— DATA SEGMENT —
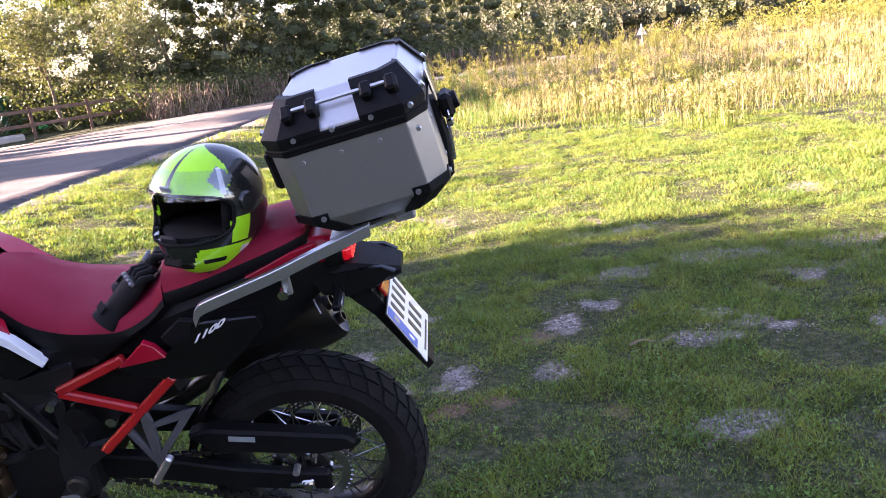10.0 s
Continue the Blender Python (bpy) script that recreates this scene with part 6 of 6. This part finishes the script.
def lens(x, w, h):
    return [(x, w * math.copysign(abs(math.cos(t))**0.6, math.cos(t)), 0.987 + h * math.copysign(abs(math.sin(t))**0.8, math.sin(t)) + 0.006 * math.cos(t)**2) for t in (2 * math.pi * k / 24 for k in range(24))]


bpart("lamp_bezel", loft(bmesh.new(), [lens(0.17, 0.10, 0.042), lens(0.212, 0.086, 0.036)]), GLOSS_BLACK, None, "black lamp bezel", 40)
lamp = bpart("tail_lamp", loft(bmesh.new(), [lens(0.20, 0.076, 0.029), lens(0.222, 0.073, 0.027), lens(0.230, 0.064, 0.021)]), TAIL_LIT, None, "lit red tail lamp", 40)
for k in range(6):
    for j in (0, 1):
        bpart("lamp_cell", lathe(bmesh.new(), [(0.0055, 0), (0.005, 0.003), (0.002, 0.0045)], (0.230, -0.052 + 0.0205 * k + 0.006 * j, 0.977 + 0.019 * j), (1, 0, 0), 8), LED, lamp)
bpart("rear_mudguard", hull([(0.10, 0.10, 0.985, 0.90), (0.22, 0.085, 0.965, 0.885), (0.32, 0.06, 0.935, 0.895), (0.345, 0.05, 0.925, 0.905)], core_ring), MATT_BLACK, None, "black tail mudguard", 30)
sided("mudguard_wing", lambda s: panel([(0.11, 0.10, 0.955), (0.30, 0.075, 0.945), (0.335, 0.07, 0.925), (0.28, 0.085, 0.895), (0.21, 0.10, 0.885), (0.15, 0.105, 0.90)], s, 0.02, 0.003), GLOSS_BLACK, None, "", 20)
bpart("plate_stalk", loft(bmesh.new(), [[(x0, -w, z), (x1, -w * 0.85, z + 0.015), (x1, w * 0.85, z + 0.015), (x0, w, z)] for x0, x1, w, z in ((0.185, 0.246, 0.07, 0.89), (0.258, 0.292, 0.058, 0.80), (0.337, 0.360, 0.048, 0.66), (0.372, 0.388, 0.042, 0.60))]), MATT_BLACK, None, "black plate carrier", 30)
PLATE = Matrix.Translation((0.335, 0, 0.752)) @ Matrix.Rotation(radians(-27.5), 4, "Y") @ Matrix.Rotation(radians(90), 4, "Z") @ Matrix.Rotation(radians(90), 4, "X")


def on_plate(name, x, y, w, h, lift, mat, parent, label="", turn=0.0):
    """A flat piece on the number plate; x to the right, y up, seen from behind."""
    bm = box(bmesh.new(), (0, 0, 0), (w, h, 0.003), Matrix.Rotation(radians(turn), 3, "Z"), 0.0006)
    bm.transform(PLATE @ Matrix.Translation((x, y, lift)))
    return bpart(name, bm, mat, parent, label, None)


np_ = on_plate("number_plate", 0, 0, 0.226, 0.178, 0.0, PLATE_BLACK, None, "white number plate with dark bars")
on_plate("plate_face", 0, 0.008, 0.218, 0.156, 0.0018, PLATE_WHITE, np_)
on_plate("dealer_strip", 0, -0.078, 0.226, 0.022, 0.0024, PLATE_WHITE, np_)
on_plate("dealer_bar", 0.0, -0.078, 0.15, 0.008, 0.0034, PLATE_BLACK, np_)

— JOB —
Up to and including the line containing "return [(x, w", repeat every line from the start of the data, but none of the pictures.

— EXPECTED OUTPUT —
10.0 s
Continue the Blender Python (bpy) script that recreates this scene with part 6 of 6. This part finishes the script.
def lens(x, w, h):
    return [(x, w * math.copysign(abs(math.cos(t))**0.6, math.cos(t)), 0.987 + h * math.copysign(abs(math.sin(t))**0.8, math.sin(t)) + 0.006 * math.cos(t)**2) for t in (2 * math.pi * k / 24 for k in range(24))]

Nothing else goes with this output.